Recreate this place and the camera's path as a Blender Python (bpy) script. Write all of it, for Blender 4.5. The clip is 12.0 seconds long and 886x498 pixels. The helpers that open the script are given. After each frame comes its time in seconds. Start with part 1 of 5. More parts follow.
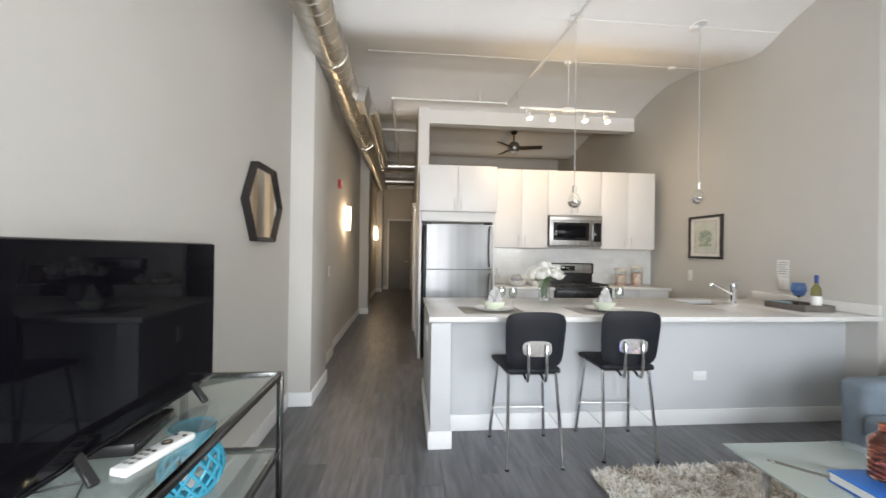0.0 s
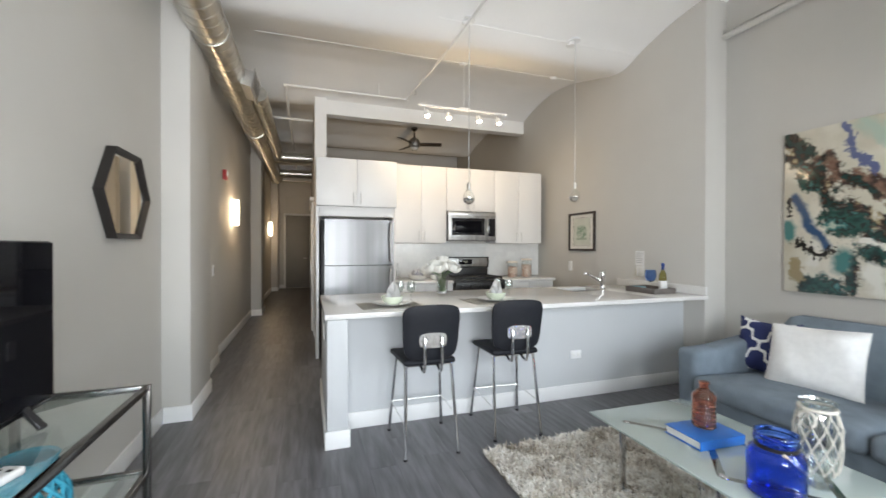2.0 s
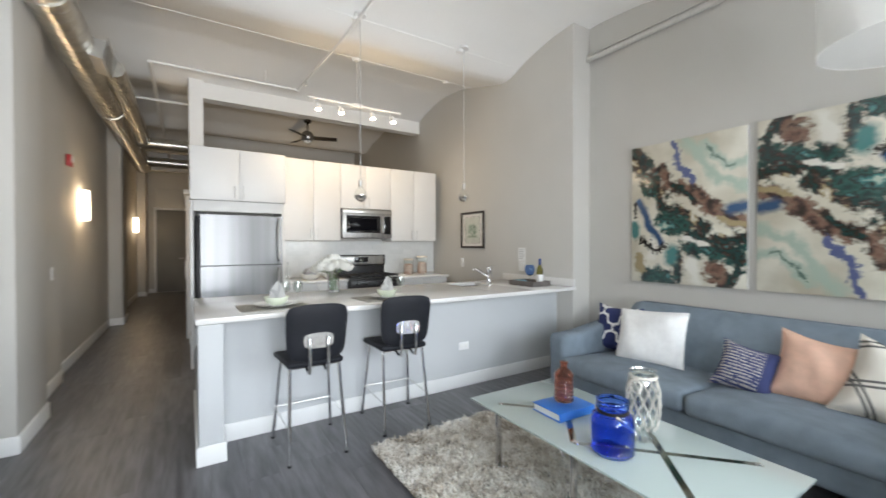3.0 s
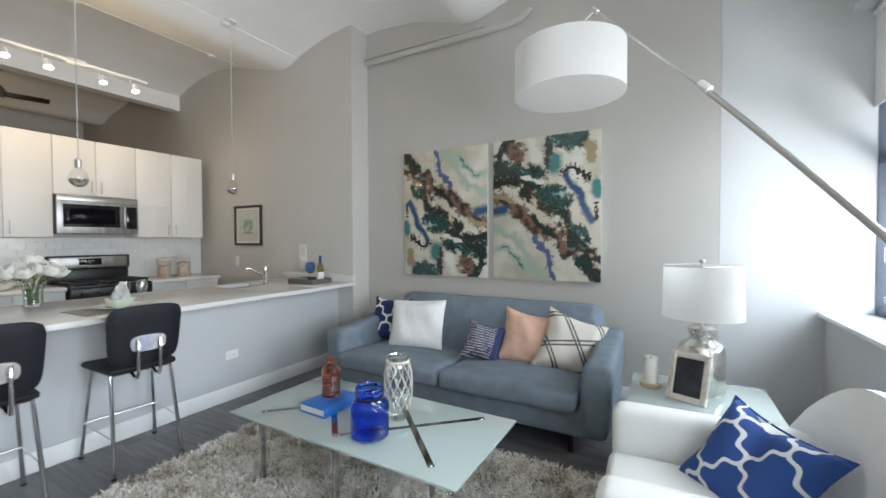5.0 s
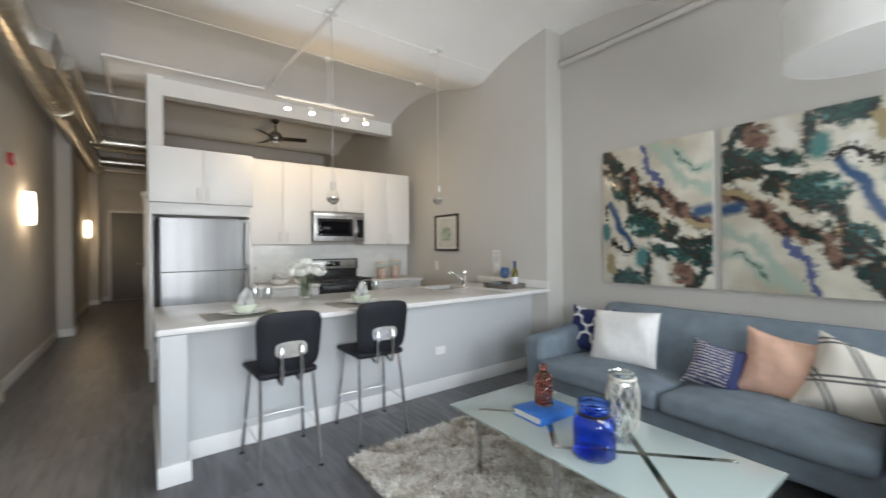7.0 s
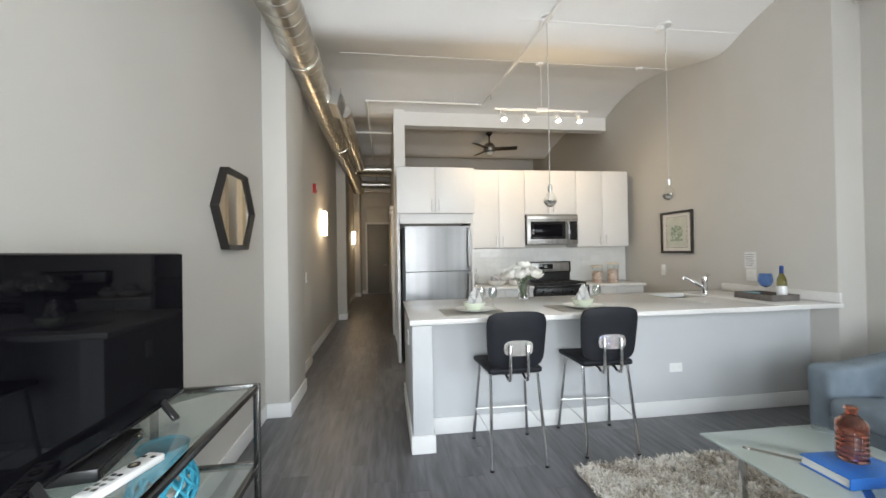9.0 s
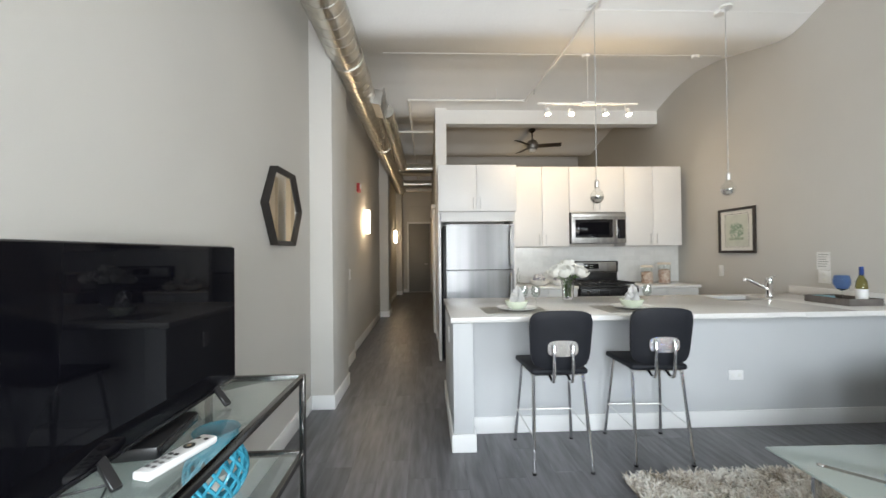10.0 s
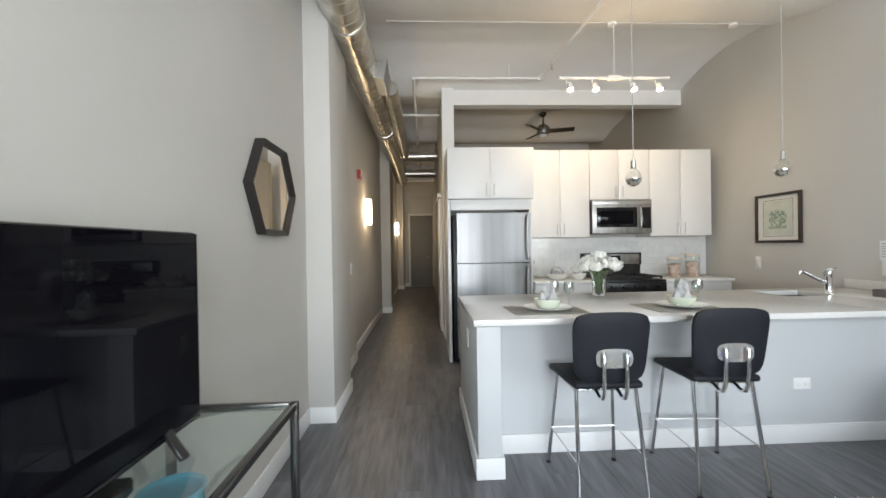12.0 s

**GIVEN TASK:**
Each line of the material must be retyped exactly, except that images are omitted.

**TASK SOLUTION:**
Recreate this place and the camera's path as a Blender Python (bpy) script. Write all of it, for Blender 4.5. The clip is 12.0 seconds long and 886x498 pixels. The helpers that open the script are given. After each frame comes its time in seconds. Start with part 1 of 5. More parts follow.
0.0 s
2.0 s
3.0 s
5.0 s
7.0 s
9.0 s
10.0 s
12.0 s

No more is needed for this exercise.